The next film I watched off the Time Out Best 100 Horror List was Harry Kümel's 1971 film Daughters of Darkness.
A newlywed couple staying at a resort hotel meet a mysterious woman named Countess Bathory (Delphine Seyrig) and strike up an increasingly bizarre relationship with her.
This film is best described as a beautiful looking film with beautiful women. The cinematography is top notch, and the central location, Belgium's Grand Hôtel des Thermes, seems like it was made to be immortalized on film.
I also love the way colour is used in this film. Except for the first scene in the train car, which is bathed in blue, the entire film is accented with red, much like Mario Bava's slasher Blood and Black Lace.
I found Daughters of Darkness to be fairly unique in its handling of vampire mythos, as well. The filmmakers ditch the fangs and crosses employed by most of their contemporaries and go for a more suggestive feel. The film is still soaked in erotica, but is miles from the vampire films being produced by the likes of Hammer in the sixties and seventies.

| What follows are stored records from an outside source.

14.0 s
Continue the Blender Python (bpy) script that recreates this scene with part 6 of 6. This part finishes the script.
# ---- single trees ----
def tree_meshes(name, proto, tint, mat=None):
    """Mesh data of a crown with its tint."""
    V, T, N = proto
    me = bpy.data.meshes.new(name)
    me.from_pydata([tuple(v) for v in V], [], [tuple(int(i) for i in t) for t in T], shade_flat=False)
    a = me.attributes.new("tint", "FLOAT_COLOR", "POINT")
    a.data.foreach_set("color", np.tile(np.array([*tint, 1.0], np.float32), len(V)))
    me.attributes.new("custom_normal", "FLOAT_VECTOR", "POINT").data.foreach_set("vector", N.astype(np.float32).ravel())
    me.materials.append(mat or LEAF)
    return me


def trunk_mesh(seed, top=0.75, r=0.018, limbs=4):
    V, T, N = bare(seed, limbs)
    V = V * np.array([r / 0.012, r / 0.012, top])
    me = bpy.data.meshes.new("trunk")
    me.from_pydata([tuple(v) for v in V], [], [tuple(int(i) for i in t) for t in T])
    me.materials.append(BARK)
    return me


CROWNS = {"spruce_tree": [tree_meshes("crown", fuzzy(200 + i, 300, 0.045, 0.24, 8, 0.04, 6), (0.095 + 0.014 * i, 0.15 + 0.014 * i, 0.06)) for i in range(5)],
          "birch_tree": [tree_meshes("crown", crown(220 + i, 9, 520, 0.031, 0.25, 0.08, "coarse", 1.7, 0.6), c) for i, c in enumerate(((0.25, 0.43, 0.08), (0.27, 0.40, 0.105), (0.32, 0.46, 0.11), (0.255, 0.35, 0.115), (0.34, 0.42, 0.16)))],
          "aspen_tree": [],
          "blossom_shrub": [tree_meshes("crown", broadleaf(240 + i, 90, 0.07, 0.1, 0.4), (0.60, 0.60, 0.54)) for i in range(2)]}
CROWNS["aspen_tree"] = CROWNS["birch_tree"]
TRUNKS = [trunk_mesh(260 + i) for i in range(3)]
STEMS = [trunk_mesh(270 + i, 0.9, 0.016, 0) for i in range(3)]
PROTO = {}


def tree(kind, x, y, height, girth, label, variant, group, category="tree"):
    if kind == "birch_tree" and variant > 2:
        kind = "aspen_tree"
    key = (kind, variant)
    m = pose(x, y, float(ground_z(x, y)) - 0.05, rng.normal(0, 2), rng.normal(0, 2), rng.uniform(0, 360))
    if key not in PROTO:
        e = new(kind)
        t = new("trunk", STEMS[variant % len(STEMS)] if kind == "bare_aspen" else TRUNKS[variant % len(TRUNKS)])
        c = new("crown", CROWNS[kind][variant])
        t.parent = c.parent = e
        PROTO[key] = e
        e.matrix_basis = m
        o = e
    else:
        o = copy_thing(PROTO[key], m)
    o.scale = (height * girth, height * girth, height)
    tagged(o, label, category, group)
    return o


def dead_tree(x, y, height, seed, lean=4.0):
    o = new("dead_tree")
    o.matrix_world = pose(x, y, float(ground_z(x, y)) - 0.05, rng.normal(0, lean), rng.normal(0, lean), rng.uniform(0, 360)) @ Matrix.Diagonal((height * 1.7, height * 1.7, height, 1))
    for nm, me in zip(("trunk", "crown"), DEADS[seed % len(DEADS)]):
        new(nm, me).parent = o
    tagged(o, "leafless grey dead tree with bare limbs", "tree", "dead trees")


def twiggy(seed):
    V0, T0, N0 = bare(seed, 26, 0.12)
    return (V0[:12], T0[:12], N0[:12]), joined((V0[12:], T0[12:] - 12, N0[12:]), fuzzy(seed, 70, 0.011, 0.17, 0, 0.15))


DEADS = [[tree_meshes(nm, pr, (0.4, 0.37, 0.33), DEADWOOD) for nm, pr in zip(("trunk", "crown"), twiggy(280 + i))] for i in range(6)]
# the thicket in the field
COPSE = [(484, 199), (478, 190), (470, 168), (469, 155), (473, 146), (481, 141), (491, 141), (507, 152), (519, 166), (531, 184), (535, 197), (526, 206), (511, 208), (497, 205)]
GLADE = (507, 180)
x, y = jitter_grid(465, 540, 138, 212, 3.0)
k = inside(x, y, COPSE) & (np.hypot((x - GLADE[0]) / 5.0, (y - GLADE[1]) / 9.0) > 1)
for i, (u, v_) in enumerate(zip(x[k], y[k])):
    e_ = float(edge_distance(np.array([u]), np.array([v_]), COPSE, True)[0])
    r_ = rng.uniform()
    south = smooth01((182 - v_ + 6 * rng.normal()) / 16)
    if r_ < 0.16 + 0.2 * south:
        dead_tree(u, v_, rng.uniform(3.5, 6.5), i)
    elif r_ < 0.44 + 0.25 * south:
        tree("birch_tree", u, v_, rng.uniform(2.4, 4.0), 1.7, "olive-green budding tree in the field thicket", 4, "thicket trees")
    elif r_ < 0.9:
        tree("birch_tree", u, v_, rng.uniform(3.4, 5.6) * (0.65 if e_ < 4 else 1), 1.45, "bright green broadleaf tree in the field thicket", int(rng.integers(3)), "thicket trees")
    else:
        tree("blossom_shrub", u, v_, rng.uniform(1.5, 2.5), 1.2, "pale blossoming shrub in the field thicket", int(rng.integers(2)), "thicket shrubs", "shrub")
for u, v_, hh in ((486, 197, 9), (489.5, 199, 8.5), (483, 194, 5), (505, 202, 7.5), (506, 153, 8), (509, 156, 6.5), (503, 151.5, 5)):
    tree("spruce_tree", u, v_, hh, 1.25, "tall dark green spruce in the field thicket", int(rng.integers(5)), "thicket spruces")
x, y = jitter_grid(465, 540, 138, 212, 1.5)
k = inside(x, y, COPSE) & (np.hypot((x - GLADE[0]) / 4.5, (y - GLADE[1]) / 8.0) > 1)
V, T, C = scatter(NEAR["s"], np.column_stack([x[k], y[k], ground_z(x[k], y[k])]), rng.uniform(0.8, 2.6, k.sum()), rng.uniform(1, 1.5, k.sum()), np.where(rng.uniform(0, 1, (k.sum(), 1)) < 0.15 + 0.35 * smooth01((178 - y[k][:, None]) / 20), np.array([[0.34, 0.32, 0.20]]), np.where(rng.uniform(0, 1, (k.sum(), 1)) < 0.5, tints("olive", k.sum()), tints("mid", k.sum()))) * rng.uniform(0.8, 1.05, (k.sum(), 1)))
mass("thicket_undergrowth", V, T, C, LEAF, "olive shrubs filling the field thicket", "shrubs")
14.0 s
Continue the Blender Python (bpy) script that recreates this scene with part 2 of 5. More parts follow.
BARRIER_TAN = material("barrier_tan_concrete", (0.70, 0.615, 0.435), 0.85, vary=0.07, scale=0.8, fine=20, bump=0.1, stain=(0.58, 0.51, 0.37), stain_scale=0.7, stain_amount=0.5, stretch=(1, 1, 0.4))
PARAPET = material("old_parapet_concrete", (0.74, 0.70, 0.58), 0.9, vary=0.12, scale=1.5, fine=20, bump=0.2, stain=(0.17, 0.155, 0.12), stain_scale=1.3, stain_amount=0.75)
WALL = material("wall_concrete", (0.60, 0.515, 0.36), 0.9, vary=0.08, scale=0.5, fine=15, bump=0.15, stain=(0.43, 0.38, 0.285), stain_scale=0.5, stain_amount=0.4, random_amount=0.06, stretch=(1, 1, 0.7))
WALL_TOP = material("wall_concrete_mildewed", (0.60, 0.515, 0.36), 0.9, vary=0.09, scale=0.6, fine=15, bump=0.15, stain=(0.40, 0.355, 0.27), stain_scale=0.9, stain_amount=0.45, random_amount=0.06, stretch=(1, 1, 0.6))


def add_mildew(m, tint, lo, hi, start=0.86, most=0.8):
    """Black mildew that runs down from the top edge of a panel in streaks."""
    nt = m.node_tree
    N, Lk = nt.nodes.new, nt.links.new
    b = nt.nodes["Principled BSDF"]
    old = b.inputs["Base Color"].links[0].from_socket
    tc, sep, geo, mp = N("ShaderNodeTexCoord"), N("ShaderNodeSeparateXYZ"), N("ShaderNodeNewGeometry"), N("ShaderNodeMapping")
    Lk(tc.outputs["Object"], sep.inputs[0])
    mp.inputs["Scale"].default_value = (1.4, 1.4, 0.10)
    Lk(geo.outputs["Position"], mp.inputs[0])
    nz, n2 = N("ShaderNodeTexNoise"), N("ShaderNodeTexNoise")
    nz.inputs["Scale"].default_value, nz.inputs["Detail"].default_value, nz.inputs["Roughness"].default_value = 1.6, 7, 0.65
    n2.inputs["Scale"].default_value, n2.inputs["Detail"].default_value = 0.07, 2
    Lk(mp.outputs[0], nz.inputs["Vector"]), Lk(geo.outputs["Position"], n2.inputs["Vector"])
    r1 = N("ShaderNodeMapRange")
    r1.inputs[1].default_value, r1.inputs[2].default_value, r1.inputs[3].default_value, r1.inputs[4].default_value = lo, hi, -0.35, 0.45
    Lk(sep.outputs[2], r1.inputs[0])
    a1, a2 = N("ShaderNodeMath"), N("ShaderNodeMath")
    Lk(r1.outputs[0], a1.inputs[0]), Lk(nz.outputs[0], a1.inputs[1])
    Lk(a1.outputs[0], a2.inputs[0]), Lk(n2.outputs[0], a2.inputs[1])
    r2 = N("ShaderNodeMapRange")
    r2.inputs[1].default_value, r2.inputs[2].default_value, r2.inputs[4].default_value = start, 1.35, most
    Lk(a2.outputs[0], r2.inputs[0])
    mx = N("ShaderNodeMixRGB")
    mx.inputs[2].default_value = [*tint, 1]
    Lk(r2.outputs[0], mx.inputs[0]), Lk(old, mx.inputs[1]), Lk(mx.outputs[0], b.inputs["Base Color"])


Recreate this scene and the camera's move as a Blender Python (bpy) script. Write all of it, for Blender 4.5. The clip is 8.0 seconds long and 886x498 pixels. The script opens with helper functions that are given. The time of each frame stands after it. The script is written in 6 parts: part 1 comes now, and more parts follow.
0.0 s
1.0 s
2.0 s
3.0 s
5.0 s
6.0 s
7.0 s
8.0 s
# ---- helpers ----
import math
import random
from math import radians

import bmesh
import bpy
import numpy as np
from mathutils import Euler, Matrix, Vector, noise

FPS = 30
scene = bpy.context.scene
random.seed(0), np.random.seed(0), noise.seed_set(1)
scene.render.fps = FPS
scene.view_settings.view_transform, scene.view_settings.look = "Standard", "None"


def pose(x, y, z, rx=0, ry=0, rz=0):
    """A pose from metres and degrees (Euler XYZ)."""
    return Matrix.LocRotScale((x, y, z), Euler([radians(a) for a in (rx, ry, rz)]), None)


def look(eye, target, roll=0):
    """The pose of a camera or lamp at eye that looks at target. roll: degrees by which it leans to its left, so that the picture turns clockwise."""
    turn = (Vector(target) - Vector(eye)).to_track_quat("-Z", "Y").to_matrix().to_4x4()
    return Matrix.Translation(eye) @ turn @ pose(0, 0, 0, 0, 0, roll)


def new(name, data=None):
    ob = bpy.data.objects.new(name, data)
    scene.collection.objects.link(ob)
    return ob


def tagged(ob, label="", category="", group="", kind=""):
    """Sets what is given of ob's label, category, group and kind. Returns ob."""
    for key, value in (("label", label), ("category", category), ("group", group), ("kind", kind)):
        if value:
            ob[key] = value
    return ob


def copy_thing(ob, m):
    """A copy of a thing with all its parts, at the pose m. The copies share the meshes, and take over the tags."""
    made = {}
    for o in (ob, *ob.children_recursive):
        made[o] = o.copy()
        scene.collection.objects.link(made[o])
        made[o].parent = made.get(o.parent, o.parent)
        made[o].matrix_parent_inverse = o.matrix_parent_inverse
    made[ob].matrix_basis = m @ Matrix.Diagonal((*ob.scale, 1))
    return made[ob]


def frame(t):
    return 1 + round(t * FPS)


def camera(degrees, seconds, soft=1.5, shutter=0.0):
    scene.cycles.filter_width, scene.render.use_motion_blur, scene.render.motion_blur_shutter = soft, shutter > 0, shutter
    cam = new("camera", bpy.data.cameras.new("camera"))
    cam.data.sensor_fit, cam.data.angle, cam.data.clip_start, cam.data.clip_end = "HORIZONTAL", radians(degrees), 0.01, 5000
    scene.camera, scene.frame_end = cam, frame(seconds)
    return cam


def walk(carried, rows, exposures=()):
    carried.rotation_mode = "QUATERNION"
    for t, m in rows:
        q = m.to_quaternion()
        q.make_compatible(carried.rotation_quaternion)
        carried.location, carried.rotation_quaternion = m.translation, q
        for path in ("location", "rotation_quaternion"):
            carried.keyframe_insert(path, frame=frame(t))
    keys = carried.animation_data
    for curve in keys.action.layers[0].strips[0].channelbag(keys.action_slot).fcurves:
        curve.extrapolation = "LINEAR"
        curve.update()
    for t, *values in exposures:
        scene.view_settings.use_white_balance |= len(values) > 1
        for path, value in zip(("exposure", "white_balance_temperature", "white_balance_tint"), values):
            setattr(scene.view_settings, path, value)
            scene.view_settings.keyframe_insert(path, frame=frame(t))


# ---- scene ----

|Delphine Seyrig (right) with John Karlen & Danielle Oiumet|
Though I found some of the character's behaviour puzzling during much of the film – I had to through my hands up at the scene where Stefan (John Karlen) viciously beats his wife Valerie (Danielle Oiumet) – the ambiguous nature of the hold the Countess had on the people around her made it easier to swallow. This was mainly due to Seyrig’s spectacular performance here. It is said that she modelled her performance on silent movie star Marlene Dietrich, which makes sense, as it her presence onscreen that is just as commanding as anything that comes out of her mouth. Ouimet and Andrea Rau are also extremely striking in this film.
|Danielle Ouimet as Valerie|
I can quite easily say that there is no shortage of things to look at in this film and that it is, I assume, why Daughters of Darkness made it onto the Time Out list. It is a visual feast, but in my opinion, its narrative stumbles often, especially in its rushed third act.